O passado em revisão
O que vem sendo mostrado pelos produtores nacionais - tanto aos consumidores finais quanto aos compradores e a mídia - nada mais é do que os primeiros resultados palpáveis e passíveis de avaliação e julgamento de uma indústria que começou artesanal no século passado, e nos últimos 10 anos passou por mudanças profundas de caráter, objetivos e tecnologia.
A safra de 2005 - que viu o nascimento de ADEGA - é considerada pelos enólogos e produtores como a melhor da década, mas ela é também o resultado de uma mudança que já vinha sendo desenhada.
"Nesse tempo vimos uma melhora em toda a base da cadeia, principalmente no plantio de vinhedos e em seu controle.
Com certeza, essas mudanças envolveram investimentos em tecnologia e profissionais mais bem preparados, além de uma cantina que acompanhou essa evolução, e que foi norteada objetivando preservar as características naturais das uvas e a extração do máximo potencial de cada variedade", explica Adriano Miolo, diretor técnico da Miolo Wine Group e vice-presidente da Aprovale (Associação dos Produtores do Vale dos Vinhedos).
Da mesma forma que as safras de vinhos, inevitavelmente influenciadas pela natureza, as vinícolas brasileiras entenderam que sofrem influências do preconceito que ainda existe contra seus produtos, da alta taxação governamental e, algumas vezes, de uma postura muito protecionista em relação aos vinhos.

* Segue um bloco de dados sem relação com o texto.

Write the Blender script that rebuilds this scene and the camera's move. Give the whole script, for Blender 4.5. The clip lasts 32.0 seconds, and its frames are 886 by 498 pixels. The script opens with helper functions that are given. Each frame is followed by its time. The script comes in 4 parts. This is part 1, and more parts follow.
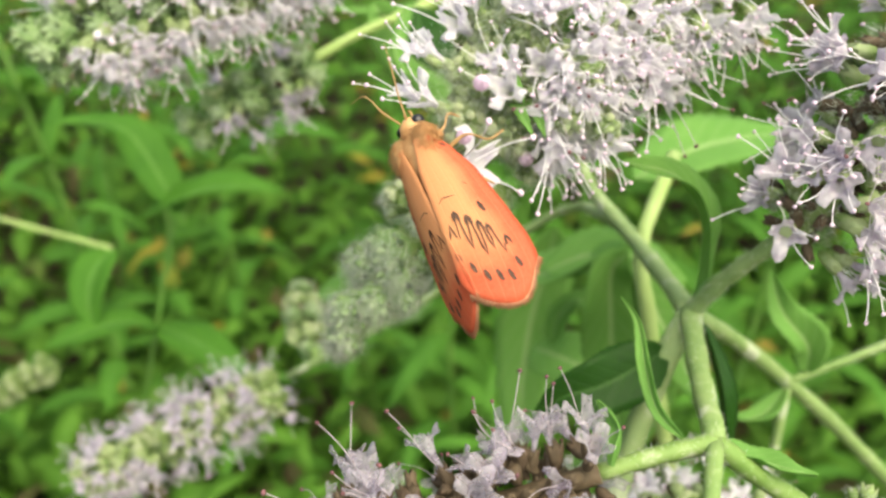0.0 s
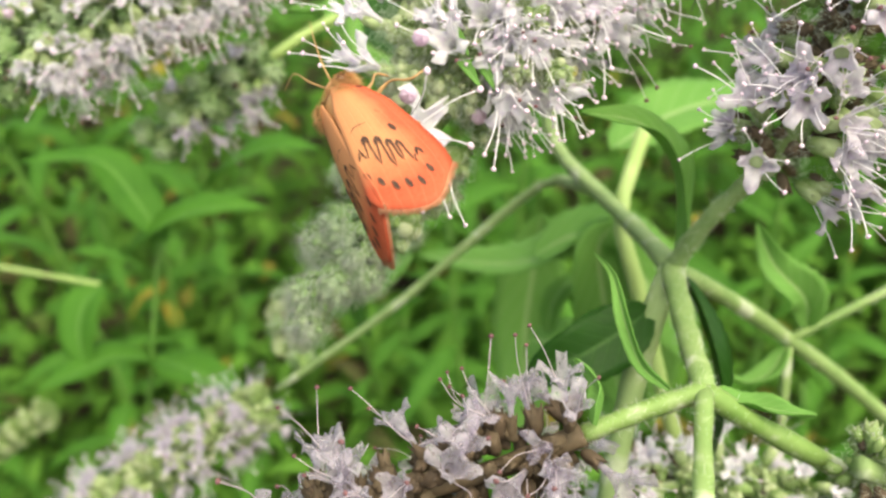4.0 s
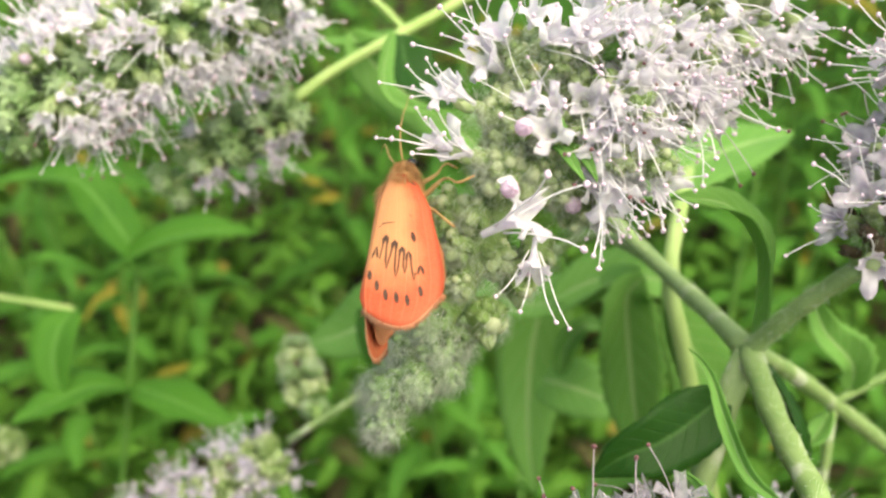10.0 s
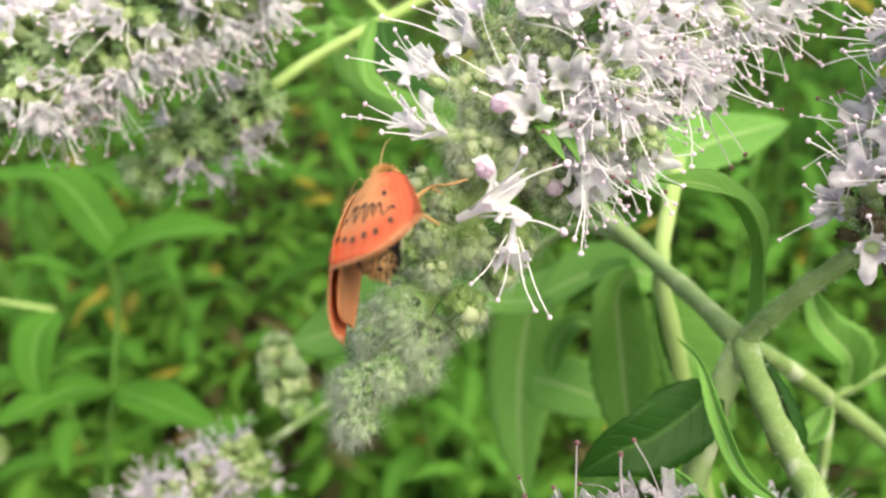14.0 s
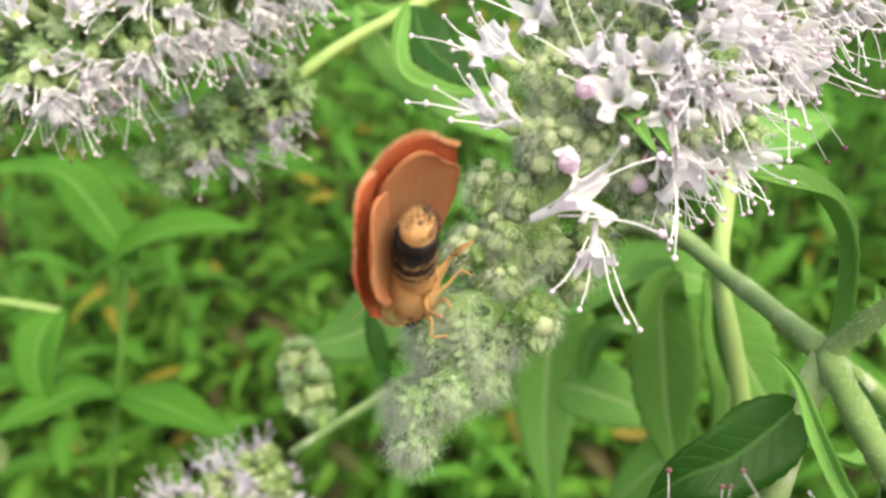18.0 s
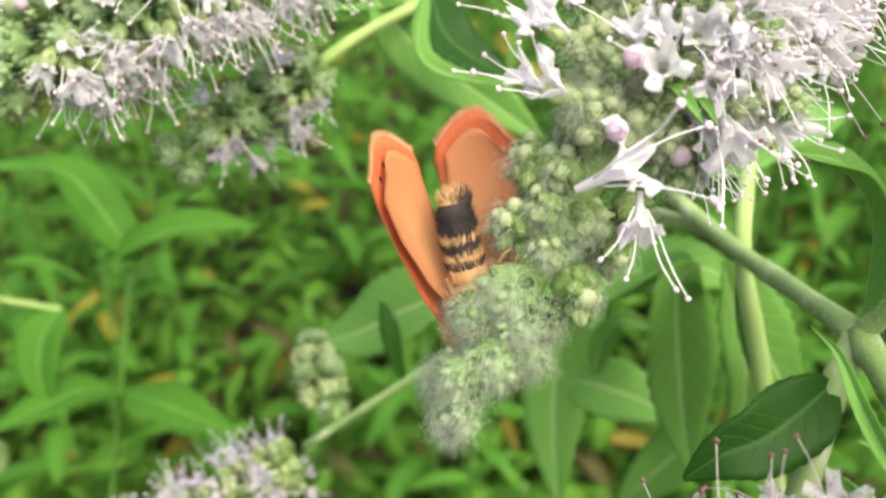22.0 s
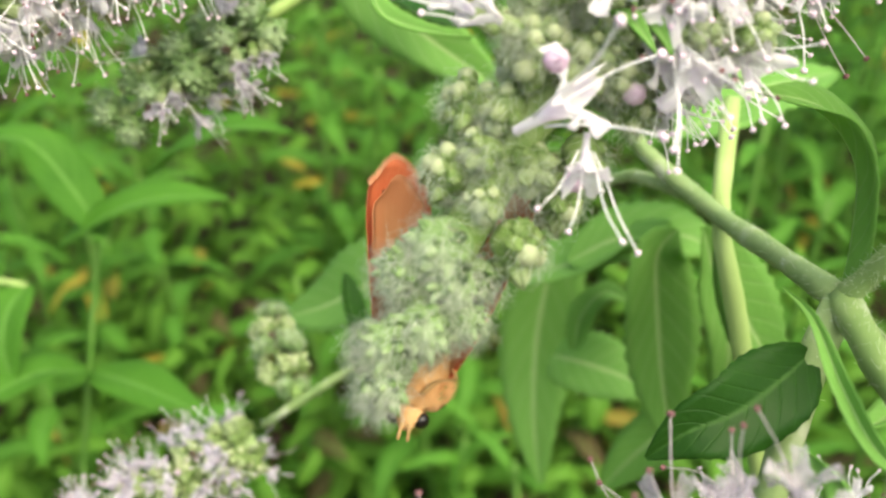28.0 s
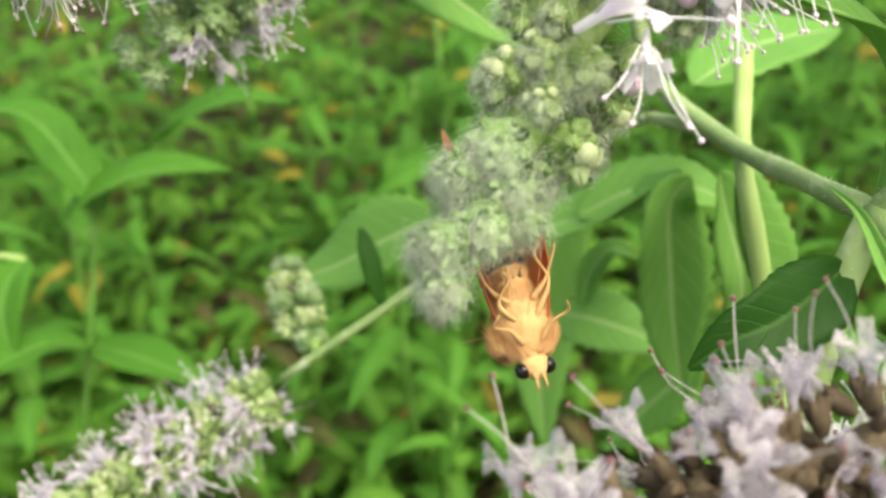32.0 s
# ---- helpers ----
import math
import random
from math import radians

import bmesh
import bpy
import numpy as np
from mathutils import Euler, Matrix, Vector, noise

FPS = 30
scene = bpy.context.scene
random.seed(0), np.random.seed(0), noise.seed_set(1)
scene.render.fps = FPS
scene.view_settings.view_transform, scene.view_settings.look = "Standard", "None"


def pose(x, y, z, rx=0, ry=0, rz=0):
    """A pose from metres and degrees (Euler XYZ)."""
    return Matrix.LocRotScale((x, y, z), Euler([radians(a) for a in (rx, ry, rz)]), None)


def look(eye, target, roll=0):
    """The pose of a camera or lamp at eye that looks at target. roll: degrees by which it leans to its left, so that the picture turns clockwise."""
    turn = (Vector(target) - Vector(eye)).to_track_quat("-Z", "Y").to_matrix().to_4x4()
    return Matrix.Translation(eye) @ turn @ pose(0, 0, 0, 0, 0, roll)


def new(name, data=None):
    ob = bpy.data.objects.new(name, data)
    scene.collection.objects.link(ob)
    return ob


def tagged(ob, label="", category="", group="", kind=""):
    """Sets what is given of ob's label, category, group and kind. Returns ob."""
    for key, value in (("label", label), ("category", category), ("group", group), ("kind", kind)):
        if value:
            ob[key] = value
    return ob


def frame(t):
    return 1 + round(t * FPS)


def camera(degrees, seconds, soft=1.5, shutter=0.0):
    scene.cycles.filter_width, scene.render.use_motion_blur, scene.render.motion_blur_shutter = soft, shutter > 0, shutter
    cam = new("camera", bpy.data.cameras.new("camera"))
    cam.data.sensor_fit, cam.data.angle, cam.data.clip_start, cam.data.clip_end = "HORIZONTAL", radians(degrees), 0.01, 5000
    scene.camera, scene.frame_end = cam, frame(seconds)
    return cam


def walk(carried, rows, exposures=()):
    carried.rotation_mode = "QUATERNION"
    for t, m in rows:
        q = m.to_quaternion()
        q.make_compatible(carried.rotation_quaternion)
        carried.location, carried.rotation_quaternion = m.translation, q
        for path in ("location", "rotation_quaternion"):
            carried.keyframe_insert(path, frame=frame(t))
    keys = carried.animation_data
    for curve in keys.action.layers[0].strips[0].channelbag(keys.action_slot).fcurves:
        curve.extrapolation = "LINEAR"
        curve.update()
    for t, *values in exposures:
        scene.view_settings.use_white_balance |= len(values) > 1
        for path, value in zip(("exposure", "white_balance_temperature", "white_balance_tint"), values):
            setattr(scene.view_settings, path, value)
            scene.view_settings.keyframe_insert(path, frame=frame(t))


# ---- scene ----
cam = camera(51.8, 32.0, soft=2.5)
# Small lens close to its subject: sharp at about 5 cm.
cam.data.dof.use_dof = True
cam.data.dof.focus_distance = 0.055
cam.data.dof.aperture_fstop = 46.0
METRES, EYE, TILT, LEAN, TURN = 0.1, 0.32, -35.0, 0.0, 0.0
ROWS = [
    (0.0, 0.0, 0.0, 0.0, 0.0, 0.0, -0.0),
    (0.5, 0.0075, 0.0103, 0.0011, 0.2, 0.1, 0.41),
    (1.0, 0.0096, 0.0049, -0.0047, 0.27, 0.13, 1.95),
    (1.5, 0.0125, 0.0035, -0.0025, 0.36, 0.01, 3.15),
    (2.0, 0.0233, 0.0106, -0.0111, 0.4, -0.04, 3.79),
    (2.5, 0.0339, 0.0353, -0.0234, 0.44, 0.04, 4.22),
    (3.0, 0.0404, -0.016, -0.0481, 0.26, 0.5, 4.43),
    (3.5, 0.0496, 0.0146, -0.052, 0.66, 1.08, 5.18),
    (4.0, 0.0334, 0.0343, -0.0409, 0.66, 1.5, 5.47),
    (4.5, 0.0519, 0.055, 0.0038, 0.94, 1.15, 5.55),
    (6.5, 0.0296, 0.1063, 0.0174, -0.14, 1.14, 5.11),
    (7.0, 0.0294, 0.1083, 0.0256, -0.34, 0.9, 5.25),
    (7.5, 0.0054, 0.1072, 0.0247, -0.98, 0.89, 5.45),
    (8.0, -0.0043, 0.1021, 0.0296, -1.38, 0.71, 5.43),
    (8.5, -0.0206, 0.0931, 0.0345, -1.95, 0.53, 5.19),
    (9.0, -0.034, 0.0891, 0.0317, -2.39, 0.55, 5.08),
    (9.5, -0.0453, 0.0865, 0.0359, -2.75, 0.5, 4.99),
    (10.0, -0.0615, 0.0782, 0.0426, -3.25, 0.28, 5.05),
    (10.5, -0.0695, 0.0737, 0.0363, -3.55, 0.41, 5.19),
    (11.0, -0.0653, 0.0834, 0.0306, -3.72, 0.59, 5.31),
    (11.5, -0.0552, 0.0946, 0.0368, -3.66, 0.49, 5.33),
    (12.0, -0.0533, 0.0997, 0.0287, -3.62, 0.62, 5.43),
    (12.5, -0.0552, 0.1015, 0.0253, -3.55, 0.7, 5.52),
    (13.0, -0.0507, 0.1151, 0.0255, -3.46, 0.73, 5.43),
    (13.5, -0.0462, 0.1166, 0.0324, -3.37, 0.51, 5.44),
    (14.0, -0.0457, 0.1114, 0.0301, -3.4, 0.51, 5.4),
    (14.5, -0.0538, 0.1183, 0.0244, -3.46, 0.67, 5.3),
    (15.0, -0.0748, 0.1147, 0.0271, -3.86, 0.47, 5.25),
    (15.5, -0.0903, 0.1255, 0.0128, -4.09, 0.78, 5.18),
    (17.5, -0.0942, 0.1853, 0.0212, -3.92, 0.63, 5.37),
    (18.0, -0.0843, 0.174, 0.0377, -3.76, 0.29, 5.16),
    (18.5, -0.0769, 0.1729, 0.0373, -3.61, 0.32, 5.03),
    (19.0, -0.0775, 0.1574, 0.0279, -3.62, 0.56, 4.98),
    (19.5, -0.1023, 0.1576, 0.0249, -4.13, 0.58, 5.0),
    (20.0, -0.1079, 0.1562, 0.0167, -4.24, 0.81, 4.94),
    (20.5, -0.1111, 0.17, 0.0239, -4.38, 0.74, 5.08),
    (21.0, -0.1002, 0.1743, 0.0219, -4.26, 0.87, 5.02),
    (21.5, -0.1103, 0.1718, 0.0193, -4.44, 0.98, 5.01),
    (22.0, -0.1171, 0.1788, 0.0176, -4.55, 1.03, 5.09),
    (22.5, -0.1068, 0.1722, 0.0213, -4.46, 0.95, 4.91),
    (23.0, -0.102, 0.169, 0.0162, -4.53, 1.02, 4.88),
    (23.5, -0.0906, 0.1755, 0.0182, -4.4, 0.95, 4.84),
    (24.0, -0.0948, 0.1821, 0.0105, -4.56, 1.01, 4.85),
    (24.5, -0.0821, 0.2058, 0.0083, -4.37, 0.76, 4.91),
    (25.0, -0.086, 0.2245, 0.0071, -4.52, 0.6, 5.02),
    (25.5, -0.0804, 0.222, 0.0003, -4.4, 0.62, 5.11),
    (27.5, -0.0742, 0.2365, -0.0006, -4.48, -0.01, 5.33),
    (28.0, -0.0741, 0.2338, -0.0002, -4.33, -0.1, 5.27),
    (28.5, -0.0819, 0.2295, -0.0097, -4.33, -0.06, 5.23),
    (29.0, -0.0999, 0.2145, -0.0265, -4.65, -0.08, 5.51),
    (29.5, -0.1108, 0.2002, -0.0413, -4.94, 0.15, 5.68),
    (30.0, -0.1162, 0.1923, -0.0367, -5.14, 0.18, 5.64),
    (30.5, -0.1216, 0.202, -0.0356, -5.39, 0.06, 5.51),
    (31.0, -0.1292, 0.196, -0.0499, -5.64, 0.23, 5.63),
    (31.5, -0.1309, 0.2135, -0.0574, -5.88, 0.21, 5.7),
    (32.0, -0.1238, 0.2291, -0.0468, -5.97, -0.24, 5.91),
]
walk(cam, [(t, pose(0, 0, EYE, TILT, LEAN, TURN) @ pose(METRES * x, METRES * y, METRES * z, 90 + pitch, roll, yaw)) for t, x, y, z, yaw, pitch, roll in ROWS],
     exposures=[(0.0, 0.9, 7600, 4), (14.0, 0.93, 7600, 3), (20.0, 1.05, 7500, 3), (25.0, 1.05, 7500, 3), (29.0, 1.14, 7700, 1), (32.0, 1.14, 7700, 1)])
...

Mas, ao mesmo tempo, se deram conta de que preconceito se combate com informação e degustação, altas taxas precisam ser negociadas à exaustão e de que o protecionismo de nada serve se o produto não se provar na taça, que é onde, em última instância, todos nós (indústria e consumidores) queremos encontrar felicidade, qualidade e celebração. Um brinde de taça nova aos quatro anos de ADEGA!